What needs to be done: Carry none of the pictures over; write out the complete data exactly.

Supplied data:
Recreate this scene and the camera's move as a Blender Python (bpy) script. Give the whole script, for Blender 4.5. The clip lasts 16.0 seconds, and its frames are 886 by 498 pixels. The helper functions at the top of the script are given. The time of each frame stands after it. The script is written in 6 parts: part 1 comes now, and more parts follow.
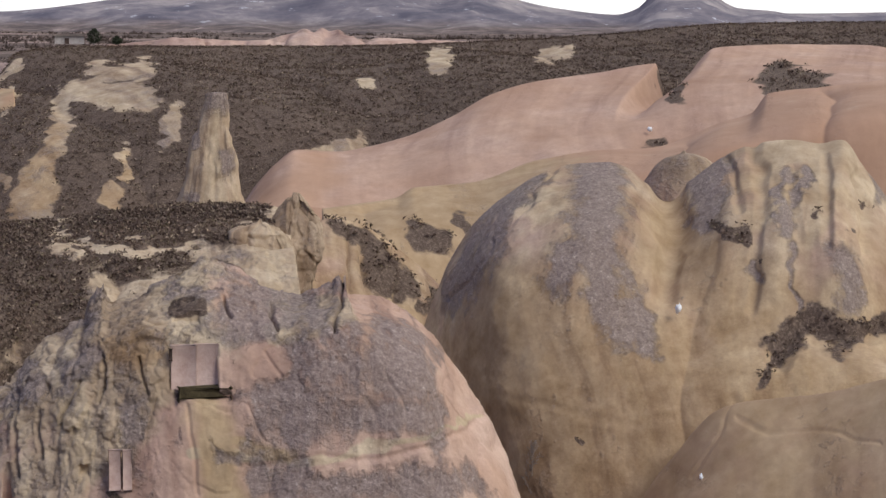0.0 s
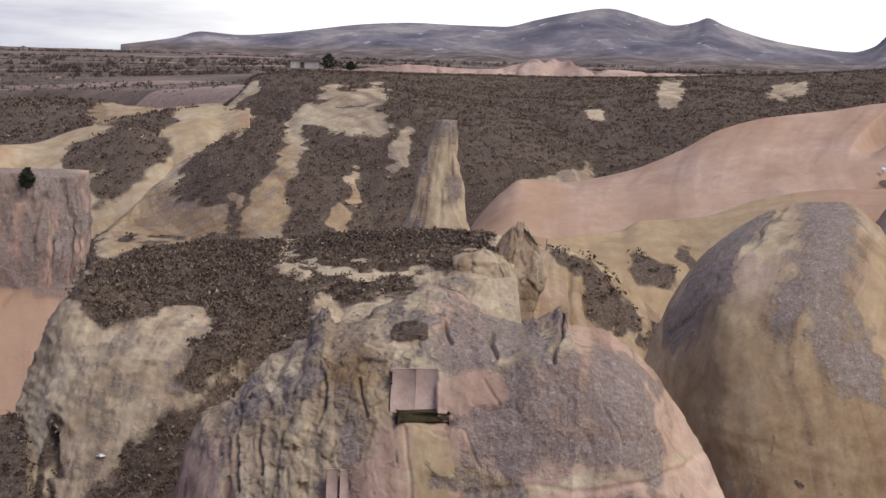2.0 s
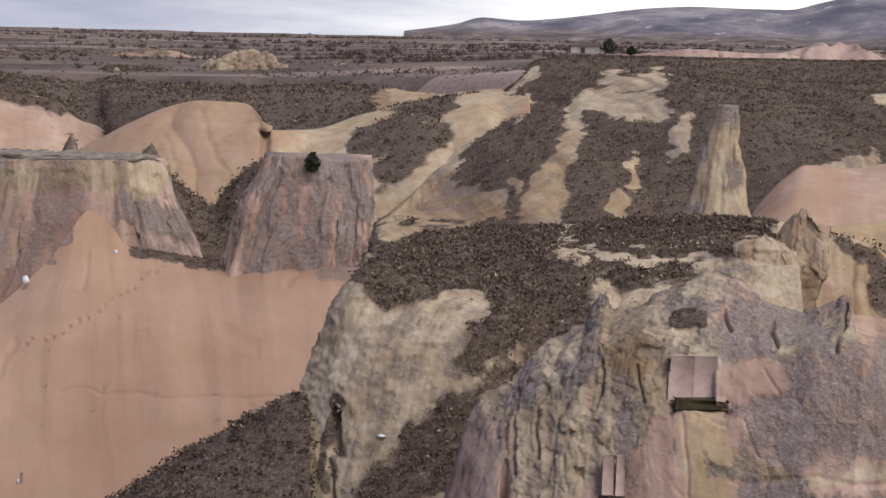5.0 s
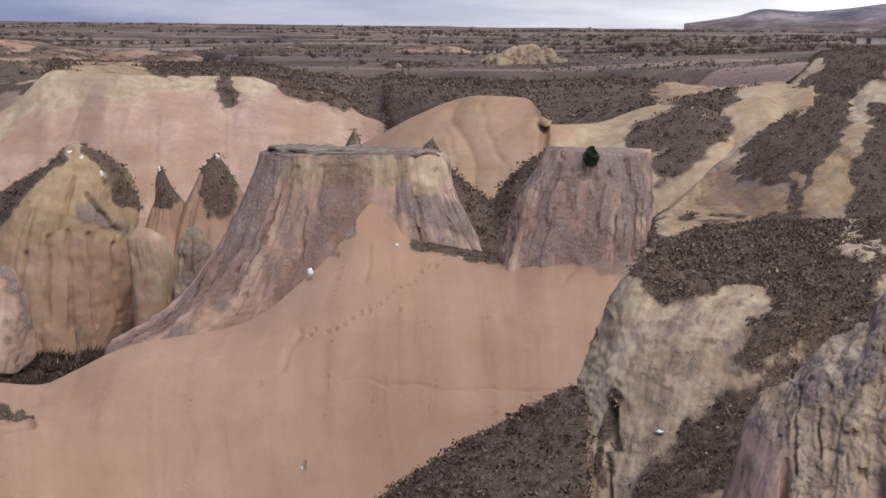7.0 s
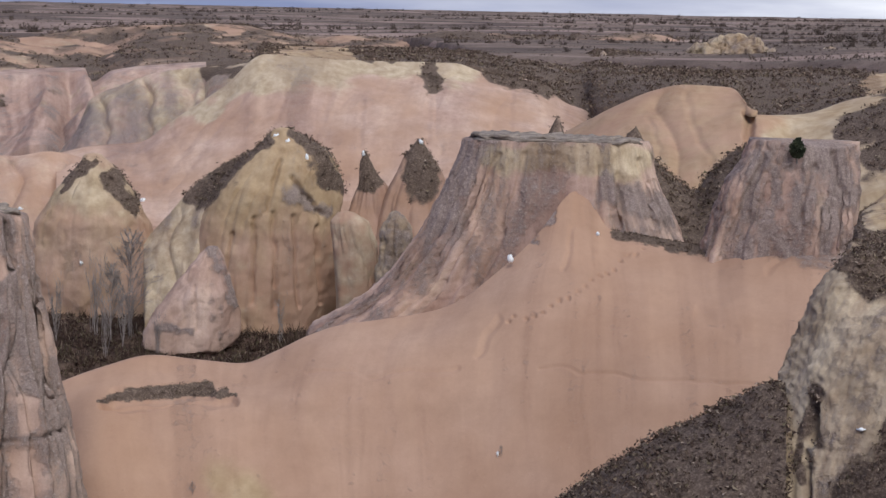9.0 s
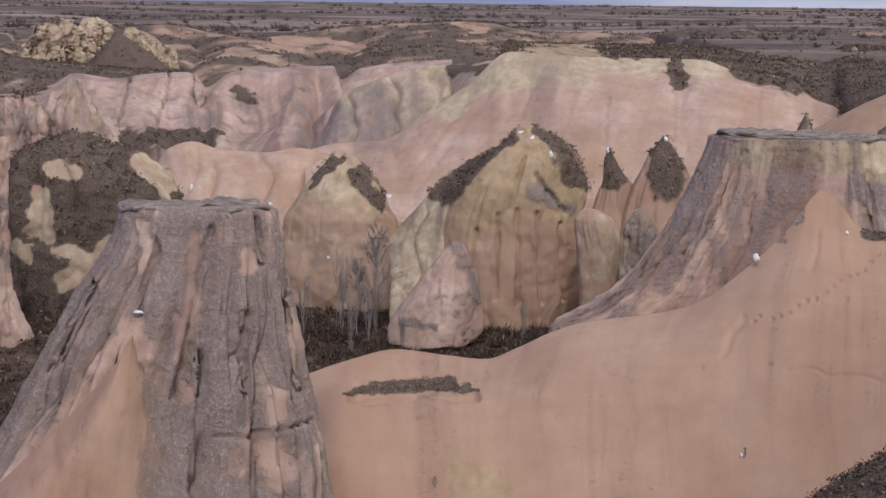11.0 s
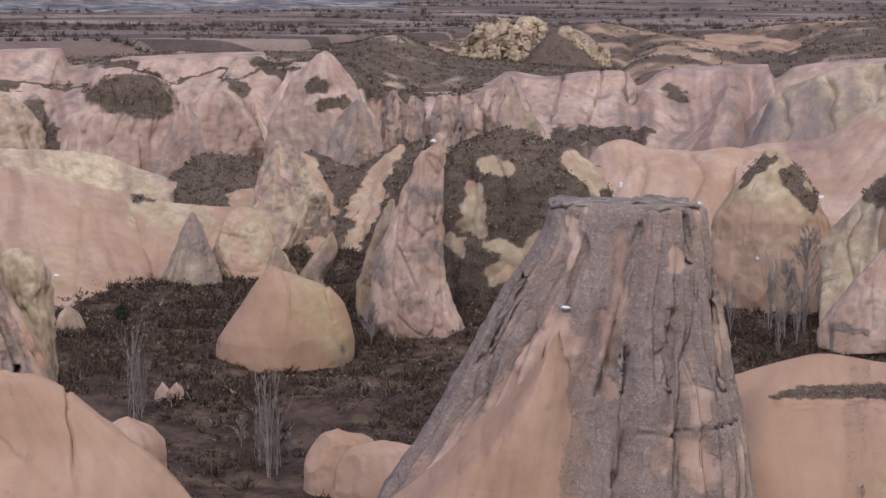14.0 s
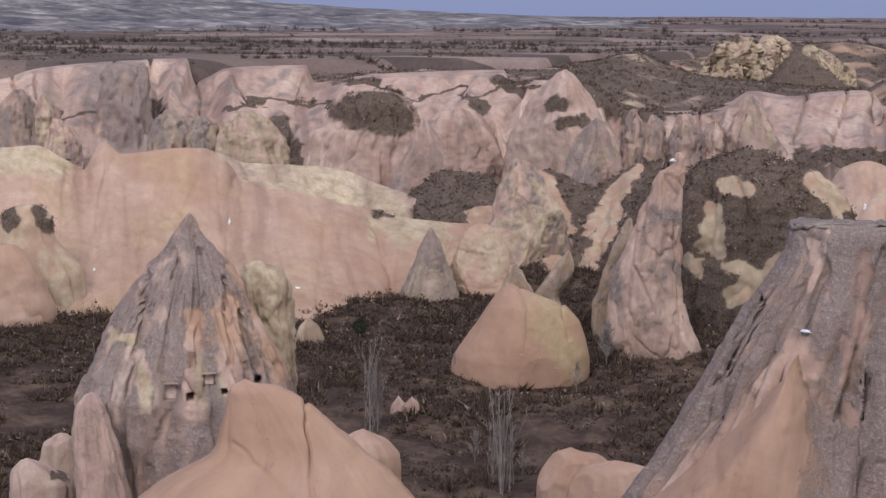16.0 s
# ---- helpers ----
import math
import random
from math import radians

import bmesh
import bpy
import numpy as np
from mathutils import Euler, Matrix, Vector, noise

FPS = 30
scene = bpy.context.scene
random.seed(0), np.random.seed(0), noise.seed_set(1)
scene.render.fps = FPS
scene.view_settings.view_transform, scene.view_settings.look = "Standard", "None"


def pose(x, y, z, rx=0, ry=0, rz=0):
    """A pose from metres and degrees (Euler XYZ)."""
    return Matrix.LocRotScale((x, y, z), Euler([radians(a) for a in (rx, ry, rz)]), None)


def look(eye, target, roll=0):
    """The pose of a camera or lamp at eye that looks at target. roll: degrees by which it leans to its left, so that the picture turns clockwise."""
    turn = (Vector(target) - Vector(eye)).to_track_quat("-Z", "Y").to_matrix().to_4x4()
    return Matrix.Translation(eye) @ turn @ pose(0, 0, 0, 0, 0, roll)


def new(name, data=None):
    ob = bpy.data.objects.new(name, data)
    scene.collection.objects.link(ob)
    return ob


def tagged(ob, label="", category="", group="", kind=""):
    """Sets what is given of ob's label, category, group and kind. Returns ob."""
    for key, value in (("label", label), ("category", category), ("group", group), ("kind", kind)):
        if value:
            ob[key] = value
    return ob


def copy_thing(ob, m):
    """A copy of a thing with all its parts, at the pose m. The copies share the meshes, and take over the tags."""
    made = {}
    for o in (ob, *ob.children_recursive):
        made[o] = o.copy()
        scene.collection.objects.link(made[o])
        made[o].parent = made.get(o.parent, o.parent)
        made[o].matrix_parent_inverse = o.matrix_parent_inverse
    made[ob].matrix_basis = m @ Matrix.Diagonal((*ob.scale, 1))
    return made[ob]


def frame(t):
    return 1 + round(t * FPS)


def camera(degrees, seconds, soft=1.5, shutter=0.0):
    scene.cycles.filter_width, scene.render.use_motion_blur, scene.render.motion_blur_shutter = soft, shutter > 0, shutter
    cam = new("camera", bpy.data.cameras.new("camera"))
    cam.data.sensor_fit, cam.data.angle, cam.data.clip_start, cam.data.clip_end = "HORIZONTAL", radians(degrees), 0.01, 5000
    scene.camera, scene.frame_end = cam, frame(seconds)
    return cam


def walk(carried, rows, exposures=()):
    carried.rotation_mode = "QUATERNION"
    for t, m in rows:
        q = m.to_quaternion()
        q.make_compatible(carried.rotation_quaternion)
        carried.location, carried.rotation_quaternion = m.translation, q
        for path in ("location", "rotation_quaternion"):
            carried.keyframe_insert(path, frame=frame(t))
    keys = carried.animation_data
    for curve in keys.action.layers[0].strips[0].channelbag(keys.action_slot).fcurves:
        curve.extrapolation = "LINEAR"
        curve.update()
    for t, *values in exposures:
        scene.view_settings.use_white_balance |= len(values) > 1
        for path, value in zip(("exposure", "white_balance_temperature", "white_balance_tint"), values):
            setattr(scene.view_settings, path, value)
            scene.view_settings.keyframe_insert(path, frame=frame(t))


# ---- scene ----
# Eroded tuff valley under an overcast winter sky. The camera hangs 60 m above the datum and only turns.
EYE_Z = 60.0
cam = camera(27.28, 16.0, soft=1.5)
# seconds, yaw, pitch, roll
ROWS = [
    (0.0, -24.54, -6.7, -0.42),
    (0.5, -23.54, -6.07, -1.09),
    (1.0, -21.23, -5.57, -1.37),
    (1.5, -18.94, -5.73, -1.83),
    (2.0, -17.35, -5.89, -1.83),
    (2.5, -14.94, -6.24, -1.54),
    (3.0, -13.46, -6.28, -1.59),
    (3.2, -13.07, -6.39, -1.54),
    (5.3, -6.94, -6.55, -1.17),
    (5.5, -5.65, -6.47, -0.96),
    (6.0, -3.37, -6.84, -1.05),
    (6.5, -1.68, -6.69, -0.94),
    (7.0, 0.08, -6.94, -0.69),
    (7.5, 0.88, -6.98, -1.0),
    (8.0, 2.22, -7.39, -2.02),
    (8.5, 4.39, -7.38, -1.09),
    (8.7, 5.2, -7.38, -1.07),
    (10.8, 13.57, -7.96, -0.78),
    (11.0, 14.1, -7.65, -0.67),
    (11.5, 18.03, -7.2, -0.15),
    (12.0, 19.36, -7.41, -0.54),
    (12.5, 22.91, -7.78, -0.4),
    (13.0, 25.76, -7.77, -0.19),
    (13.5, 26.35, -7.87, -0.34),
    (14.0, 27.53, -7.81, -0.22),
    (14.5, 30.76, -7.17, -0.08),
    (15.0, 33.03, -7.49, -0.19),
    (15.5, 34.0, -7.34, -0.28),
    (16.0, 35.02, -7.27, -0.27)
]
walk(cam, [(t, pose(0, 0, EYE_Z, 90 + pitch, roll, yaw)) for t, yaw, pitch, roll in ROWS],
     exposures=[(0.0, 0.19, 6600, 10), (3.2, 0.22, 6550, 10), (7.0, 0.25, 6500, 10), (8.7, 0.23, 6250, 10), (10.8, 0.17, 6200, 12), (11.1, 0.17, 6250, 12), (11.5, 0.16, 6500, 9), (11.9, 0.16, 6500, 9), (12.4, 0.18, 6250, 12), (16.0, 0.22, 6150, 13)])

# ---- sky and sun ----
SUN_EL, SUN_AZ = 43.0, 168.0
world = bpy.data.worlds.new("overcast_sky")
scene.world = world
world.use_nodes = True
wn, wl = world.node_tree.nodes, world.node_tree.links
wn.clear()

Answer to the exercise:
Recreate this scene and the camera's move as a Blender Python (bpy) script. Give the whole script, for Blender 4.5. The clip lasts 16.0 seconds, and its frames are 886 by 498 pixels. The helper functions at the top of the script are given. The time of each frame stands after it. The script is written in 6 parts: part 1 comes now, and more parts follow.
0.0 s
2.0 s
5.0 s
7.0 s
9.0 s
11.0 s
14.0 s
16.0 s
# ---- helpers ----
import math
import random
from math import radians

import bmesh
import bpy
import numpy as np
from mathutils import Euler, Matrix, Vector, noise

FPS = 30
scene = bpy.context.scene
random.seed(0), np.random.seed(0), noise.seed_set(1)
scene.render.fps = FPS
scene.view_settings.view_transform, scene.view_settings.look = "Standard", "None"


def pose(x, y, z, rx=0, ry=0, rz=0):
    """A pose from metres and degrees (Euler XYZ)."""
    return Matrix.LocRotScale((x, y, z), Euler([radians(a) for a in (rx, ry, rz)]), None)


def look(eye, target, roll=0):
    """The pose of a camera or lamp at eye that looks at target. roll: degrees by which it leans to its left, so that the picture turns clockwise."""
    turn = (Vector(target) - Vector(eye)).to_track_quat("-Z", "Y").to_matrix().to_4x4()
    return Matrix.Translation(eye) @ turn @ pose(0, 0, 0, 0, 0, roll)


def new(name, data=None):
    ob = bpy.data.objects.new(name, data)
    scene.collection.objects.link(ob)
    return ob


def tagged(ob, label="", category="", group="", kind=""):
    """Sets what is given of ob's label, category, group and kind. Returns ob."""
    for key, value in (("label", label), ("category", category), ("group", group), ("kind", kind)):
        if value:
            ob[key] = value
    return ob


def copy_thing(ob, m):
    """A copy of a thing with all its parts, at the pose m. The copies share the meshes, and take over the tags."""
    made = {}
    for o in (ob, *ob.children_recursive):
        made[o] = o.copy()
        scene.collection.objects.link(made[o])
        made[o].parent = made.get(o.parent, o.parent)
        made[o].matrix_parent_inverse = o.matrix_parent_inverse
    made[ob].matrix_basis = m @ Matrix.Diagonal((*ob.scale, 1))
    return made[ob]


def frame(t):
    return 1 + round(t * FPS)


def camera(degrees, seconds, soft=1.5, shutter=0.0):
    scene.cycles.filter_width, scene.render.use_motion_blur, scene.render.motion_blur_shutter = soft, shutter > 0, shutter
    cam = new("camera", bpy.data.cameras.new("camera"))
    cam.data.sensor_fit, cam.data.angle, cam.data.clip_start, cam.data.clip_end = "HORIZONTAL", radians(degrees), 0.01, 5000
    scene.camera, scene.frame_end = cam, frame(seconds)
    return cam


def walk(carried, rows, exposures=()):
    carried.rotation_mode = "QUATERNION"
    for t, m in rows:
        q = m.to_quaternion()
        q.make_compatible(carried.rotation_quaternion)
        carried.location, carried.rotation_quaternion = m.translation, q
        for path in ("location", "rotation_quaternion"):
            carried.keyframe_insert(path, frame=frame(t))
    keys = carried.animation_data
    for curve in keys.action.layers[0].strips[0].channelbag(keys.action_slot).fcurves:
        curve.extrapolation = "LINEAR"
        curve.update()
    for t, *values in exposures:
        scene.view_settings.use_white_balance |= len(values) > 1
        for path, value in zip(("exposure", "white_balance_temperature", "white_balance_tint"), values):
            setattr(scene.view_settings, path, value)
            scene.view_settings.keyframe_insert(path, frame=frame(t))


# ---- scene ----
# Eroded tuff valley under an overcast winter sky. The camera hangs 60 m above the datum and only turns.
EYE_Z = 60.0
cam = camera(27.28, 16.0, soft=1.5)
# seconds, yaw, pitch, roll
ROWS = [
    (0.0, -24.54, -6.7, -0.42),
    (0.5, -23.54, -6.07, -1.09),
    (1.0, -21.23, -5.57, -1.37),
    (1.5, -18.94, -5.73, -1.83),
    (2.0, -17.35, -5.89, -1.83),
    (2.5, -14.94, -6.24, -1.54),
    (3.0, -13.46, -6.28, -1.59),
    (3.2, -13.07, -6.39, -1.54),
    (5.3, -6.94, -6.55, -1.17),
    (5.5, -5.65, -6.47, -0.96),
    (6.0, -3.37, -6.84, -1.05),
    (6.5, -1.68, -6.69, -0.94),
    (7.0, 0.08, -6.94, -0.69),
    (7.5, 0.88, -6.98, -1.0),
    (8.0, 2.22, -7.39, -2.02),
    (8.5, 4.39, -7.38, -1.09),
    (8.7, 5.2, -7.38, -1.07),
    (10.8, 13.57, -7.96, -0.78),
    (11.0, 14.1, -7.65, -0.67),
    (11.5, 18.03, -7.2, -0.15),
    (12.0, 19.36, -7.41, -0.54),
    (12.5, 22.91, -7.78, -0.4),
    (13.0, 25.76, -7.77, -0.19),
    (13.5, 26.35, -7.87, -0.34),
    (14.0, 27.53, -7.81, -0.22),
    (14.5, 30.76, -7.17, -0.08),
    (15.0, 33.03, -7.49, -0.19),
    (15.5, 34.0, -7.34, -0.28),
    (16.0, 35.02, -7.27, -0.27)
]
walk(cam, [(t, pose(0, 0, EYE_Z, 90 + pitch, roll, yaw)) for t, yaw, pitch, roll in ROWS],
     exposures=[(0.0, 0.19, 6600, 10), (3.2, 0.22, 6550, 10), (7.0, 0.25, 6500, 10), (8.7, 0.23, 6250, 10), (10.8, 0.17, 6200, 12), (11.1, 0.17, 6250, 12), (11.5, 0.16, 6500, 9), (11.9, 0.16, 6500, 9), (12.4, 0.18, 6250, 12), (16.0, 0.22, 6150, 13)])

# ---- sky and sun ----
SUN_EL, SUN_AZ = 43.0, 168.0
world = bpy.data.worlds.new("overcast_sky")
scene.world = world
world.use_nodes = True
wn, wl = world.node_tree.nodes, world.node_tree.links
wn.clear()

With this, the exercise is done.